— PROBLEM DESCRIPTION —
Copy out every line containing the word "that".

|---|

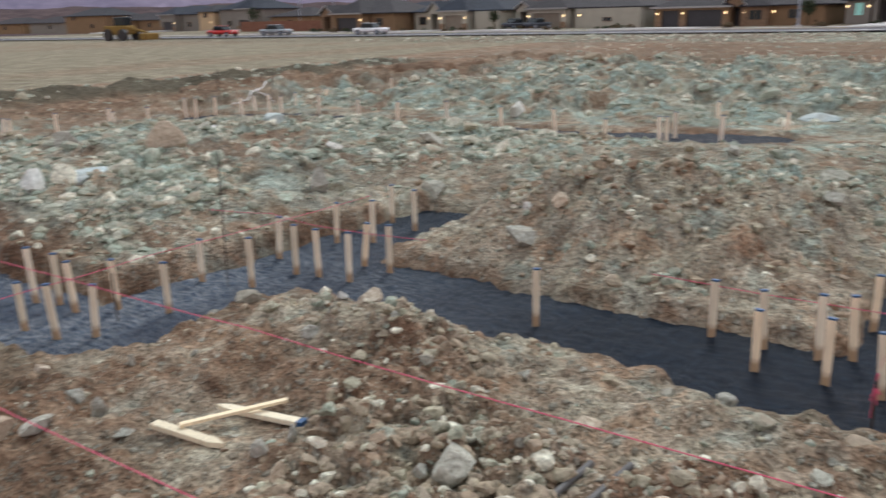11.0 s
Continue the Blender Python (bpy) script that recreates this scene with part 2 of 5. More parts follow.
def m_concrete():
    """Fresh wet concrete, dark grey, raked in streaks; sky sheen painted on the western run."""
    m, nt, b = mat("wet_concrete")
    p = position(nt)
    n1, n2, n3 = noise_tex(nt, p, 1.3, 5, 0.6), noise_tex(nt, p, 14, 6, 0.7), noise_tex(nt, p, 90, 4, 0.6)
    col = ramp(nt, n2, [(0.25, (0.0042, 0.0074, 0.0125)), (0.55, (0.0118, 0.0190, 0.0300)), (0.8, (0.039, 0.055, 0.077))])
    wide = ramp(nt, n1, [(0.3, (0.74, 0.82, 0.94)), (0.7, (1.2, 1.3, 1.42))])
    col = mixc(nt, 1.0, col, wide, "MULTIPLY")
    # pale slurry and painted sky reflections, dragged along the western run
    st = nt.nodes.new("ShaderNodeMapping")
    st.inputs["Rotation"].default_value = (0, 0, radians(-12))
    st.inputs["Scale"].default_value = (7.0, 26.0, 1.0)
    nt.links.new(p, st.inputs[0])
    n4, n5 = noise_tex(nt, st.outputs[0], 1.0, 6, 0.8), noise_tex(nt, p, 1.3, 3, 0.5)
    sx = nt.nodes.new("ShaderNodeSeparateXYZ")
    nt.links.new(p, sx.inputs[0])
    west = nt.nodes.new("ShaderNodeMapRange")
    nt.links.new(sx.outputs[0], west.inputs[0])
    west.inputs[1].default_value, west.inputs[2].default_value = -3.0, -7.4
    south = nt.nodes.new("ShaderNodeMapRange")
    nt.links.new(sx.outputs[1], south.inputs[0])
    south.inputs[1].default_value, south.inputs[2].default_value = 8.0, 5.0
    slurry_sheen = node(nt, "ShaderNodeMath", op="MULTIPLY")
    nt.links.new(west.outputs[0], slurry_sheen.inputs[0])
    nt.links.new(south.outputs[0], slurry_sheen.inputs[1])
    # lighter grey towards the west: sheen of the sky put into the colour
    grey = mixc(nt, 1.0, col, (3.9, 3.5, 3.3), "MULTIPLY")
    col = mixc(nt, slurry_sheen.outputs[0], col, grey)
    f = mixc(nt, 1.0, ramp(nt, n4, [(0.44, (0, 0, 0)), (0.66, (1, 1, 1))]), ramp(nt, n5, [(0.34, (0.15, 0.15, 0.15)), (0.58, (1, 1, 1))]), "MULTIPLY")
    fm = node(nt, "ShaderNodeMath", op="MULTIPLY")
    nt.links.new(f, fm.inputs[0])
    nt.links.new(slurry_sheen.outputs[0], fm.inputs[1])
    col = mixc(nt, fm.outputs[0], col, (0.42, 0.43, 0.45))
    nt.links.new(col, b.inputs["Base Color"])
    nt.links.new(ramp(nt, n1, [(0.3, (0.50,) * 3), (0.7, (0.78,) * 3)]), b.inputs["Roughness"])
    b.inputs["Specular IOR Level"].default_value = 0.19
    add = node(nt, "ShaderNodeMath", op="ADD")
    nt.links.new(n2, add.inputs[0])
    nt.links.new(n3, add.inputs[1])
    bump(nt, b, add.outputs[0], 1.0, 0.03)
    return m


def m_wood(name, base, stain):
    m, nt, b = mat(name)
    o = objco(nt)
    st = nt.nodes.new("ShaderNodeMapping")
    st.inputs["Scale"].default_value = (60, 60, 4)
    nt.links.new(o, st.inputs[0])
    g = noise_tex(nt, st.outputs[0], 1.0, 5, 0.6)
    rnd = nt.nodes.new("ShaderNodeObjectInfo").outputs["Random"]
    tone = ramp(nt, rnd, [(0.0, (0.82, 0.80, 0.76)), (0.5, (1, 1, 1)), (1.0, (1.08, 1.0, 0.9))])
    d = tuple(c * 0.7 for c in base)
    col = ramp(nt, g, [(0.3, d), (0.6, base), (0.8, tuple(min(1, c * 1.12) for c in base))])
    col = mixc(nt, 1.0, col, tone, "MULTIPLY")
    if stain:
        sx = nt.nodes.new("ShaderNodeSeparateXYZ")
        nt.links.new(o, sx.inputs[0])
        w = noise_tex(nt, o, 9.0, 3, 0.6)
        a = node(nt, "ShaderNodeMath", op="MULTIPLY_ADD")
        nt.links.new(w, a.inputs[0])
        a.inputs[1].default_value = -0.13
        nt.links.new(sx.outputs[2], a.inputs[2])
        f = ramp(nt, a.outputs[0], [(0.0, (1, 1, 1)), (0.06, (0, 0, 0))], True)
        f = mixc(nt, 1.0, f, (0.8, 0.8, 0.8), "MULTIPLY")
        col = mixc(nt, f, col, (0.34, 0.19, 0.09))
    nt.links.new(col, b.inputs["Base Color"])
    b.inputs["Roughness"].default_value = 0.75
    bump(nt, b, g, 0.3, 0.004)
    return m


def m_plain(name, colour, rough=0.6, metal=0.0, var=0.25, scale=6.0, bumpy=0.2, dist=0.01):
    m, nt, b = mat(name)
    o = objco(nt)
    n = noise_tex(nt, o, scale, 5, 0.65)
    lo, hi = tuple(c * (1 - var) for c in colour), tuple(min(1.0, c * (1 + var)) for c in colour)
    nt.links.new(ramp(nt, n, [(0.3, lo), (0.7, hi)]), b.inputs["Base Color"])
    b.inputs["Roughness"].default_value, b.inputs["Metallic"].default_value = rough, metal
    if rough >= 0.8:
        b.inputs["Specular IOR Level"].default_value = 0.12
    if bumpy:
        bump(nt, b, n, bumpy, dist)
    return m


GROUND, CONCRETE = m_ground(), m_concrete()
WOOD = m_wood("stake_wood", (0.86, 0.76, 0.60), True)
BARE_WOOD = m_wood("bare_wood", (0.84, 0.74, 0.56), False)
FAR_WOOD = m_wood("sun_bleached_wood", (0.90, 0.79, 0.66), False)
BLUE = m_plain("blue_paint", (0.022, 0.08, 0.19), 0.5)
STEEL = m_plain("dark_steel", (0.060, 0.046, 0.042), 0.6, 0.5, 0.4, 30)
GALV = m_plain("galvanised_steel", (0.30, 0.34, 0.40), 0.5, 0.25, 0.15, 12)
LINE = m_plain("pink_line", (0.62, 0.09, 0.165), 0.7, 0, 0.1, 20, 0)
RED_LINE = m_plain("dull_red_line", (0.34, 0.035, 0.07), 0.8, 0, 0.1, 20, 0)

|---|

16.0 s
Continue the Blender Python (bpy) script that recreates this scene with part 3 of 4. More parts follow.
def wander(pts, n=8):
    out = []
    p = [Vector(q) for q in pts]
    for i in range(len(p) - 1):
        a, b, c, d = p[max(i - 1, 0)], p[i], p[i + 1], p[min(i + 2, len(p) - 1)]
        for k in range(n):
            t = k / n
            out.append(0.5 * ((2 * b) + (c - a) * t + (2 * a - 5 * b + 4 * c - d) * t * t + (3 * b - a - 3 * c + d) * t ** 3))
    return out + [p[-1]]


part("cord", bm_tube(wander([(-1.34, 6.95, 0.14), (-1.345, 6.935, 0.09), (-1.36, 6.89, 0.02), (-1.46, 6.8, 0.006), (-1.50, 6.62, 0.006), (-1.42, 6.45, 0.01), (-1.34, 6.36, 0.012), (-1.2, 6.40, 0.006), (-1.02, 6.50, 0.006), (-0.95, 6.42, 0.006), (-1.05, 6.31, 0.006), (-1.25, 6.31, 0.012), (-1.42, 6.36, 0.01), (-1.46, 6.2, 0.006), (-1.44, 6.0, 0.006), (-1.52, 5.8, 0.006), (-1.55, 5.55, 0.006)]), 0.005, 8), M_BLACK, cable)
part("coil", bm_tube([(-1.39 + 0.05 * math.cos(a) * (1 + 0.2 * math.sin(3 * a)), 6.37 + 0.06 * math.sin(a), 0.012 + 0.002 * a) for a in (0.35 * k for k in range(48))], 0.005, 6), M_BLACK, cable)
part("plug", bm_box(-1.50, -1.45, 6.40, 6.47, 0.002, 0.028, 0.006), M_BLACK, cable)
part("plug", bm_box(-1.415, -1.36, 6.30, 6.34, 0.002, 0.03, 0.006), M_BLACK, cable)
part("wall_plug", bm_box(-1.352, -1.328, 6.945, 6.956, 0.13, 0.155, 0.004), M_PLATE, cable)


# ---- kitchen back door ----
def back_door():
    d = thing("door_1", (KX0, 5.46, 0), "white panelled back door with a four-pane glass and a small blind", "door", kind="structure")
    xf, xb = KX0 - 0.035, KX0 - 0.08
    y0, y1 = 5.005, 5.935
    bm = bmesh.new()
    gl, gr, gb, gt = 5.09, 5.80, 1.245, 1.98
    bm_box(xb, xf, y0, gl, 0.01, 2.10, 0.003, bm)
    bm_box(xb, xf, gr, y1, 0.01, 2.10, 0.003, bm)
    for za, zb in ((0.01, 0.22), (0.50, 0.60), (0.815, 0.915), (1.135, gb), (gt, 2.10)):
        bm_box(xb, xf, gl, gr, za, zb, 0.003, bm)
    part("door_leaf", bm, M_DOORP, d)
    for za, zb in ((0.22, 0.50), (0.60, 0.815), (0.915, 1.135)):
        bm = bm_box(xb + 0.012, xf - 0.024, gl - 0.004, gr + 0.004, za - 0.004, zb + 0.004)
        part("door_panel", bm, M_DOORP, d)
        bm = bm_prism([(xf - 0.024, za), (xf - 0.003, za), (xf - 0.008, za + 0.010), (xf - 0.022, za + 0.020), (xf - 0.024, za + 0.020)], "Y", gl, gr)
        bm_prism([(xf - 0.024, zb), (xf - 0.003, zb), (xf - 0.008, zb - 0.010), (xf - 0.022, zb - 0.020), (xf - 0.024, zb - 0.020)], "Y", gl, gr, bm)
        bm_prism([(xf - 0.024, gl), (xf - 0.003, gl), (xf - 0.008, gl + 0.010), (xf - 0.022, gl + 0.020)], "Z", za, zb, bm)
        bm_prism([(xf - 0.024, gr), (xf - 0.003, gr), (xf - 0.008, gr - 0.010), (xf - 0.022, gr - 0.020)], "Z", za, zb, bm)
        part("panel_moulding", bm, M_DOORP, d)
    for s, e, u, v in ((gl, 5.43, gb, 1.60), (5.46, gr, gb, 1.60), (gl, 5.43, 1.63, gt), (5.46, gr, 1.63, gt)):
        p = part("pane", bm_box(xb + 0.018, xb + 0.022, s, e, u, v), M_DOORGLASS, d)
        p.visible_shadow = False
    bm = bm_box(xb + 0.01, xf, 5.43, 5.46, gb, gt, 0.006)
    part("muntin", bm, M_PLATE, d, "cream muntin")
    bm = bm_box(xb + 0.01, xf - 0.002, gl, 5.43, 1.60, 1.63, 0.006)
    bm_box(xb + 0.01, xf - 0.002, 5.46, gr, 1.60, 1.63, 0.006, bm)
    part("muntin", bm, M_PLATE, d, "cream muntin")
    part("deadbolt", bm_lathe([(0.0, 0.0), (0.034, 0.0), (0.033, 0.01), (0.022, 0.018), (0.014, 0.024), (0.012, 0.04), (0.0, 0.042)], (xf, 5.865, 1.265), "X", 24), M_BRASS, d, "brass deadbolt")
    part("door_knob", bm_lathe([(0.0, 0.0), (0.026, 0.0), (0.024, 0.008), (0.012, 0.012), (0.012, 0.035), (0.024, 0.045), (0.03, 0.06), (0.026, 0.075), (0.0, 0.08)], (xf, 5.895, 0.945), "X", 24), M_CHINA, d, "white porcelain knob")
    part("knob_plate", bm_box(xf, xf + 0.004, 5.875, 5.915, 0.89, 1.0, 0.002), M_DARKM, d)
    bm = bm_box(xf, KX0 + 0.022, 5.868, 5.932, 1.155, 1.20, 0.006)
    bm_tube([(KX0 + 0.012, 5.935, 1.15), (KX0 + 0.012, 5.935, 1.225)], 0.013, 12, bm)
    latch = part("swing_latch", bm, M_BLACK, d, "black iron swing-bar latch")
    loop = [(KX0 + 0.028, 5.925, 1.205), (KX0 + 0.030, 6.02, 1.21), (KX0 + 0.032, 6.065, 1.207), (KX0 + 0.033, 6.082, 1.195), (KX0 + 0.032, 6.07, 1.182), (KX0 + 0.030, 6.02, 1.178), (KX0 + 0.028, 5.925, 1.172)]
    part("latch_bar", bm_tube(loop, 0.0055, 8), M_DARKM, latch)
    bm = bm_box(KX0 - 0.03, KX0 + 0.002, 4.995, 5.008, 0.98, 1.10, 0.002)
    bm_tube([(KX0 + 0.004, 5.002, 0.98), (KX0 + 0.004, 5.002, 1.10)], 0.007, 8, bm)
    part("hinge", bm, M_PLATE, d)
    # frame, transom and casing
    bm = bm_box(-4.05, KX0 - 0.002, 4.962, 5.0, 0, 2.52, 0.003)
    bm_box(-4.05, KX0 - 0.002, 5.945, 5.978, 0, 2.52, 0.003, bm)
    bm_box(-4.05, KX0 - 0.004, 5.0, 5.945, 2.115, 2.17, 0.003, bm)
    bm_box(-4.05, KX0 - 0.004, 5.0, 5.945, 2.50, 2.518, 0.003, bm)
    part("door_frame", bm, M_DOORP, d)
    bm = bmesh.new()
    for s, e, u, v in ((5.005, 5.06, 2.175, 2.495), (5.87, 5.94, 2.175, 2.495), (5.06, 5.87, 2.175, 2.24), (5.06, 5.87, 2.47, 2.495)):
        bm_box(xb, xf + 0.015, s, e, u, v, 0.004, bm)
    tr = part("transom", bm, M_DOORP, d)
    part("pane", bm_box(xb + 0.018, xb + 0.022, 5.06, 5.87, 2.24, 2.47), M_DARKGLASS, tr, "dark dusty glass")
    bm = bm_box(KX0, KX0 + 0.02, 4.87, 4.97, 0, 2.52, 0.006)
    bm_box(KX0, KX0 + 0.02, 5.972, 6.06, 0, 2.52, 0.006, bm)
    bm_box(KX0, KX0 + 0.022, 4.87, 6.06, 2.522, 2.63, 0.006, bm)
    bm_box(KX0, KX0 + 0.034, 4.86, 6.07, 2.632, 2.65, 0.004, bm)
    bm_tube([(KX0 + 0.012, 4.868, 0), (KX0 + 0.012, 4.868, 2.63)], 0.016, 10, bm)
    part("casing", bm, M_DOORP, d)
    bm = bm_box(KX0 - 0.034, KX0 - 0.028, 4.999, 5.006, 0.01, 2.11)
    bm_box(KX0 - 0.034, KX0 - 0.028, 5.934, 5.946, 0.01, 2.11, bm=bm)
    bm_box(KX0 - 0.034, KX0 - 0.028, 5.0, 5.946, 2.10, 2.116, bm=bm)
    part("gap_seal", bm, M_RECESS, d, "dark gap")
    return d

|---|

— WRITTEN REPLY —
Continue the Blender Python (bpy) script that recreates this scene with part 2 of 5. More parts follow.
Continue the Blender Python (bpy) script that recreates this scene with part 3 of 4. More parts follow.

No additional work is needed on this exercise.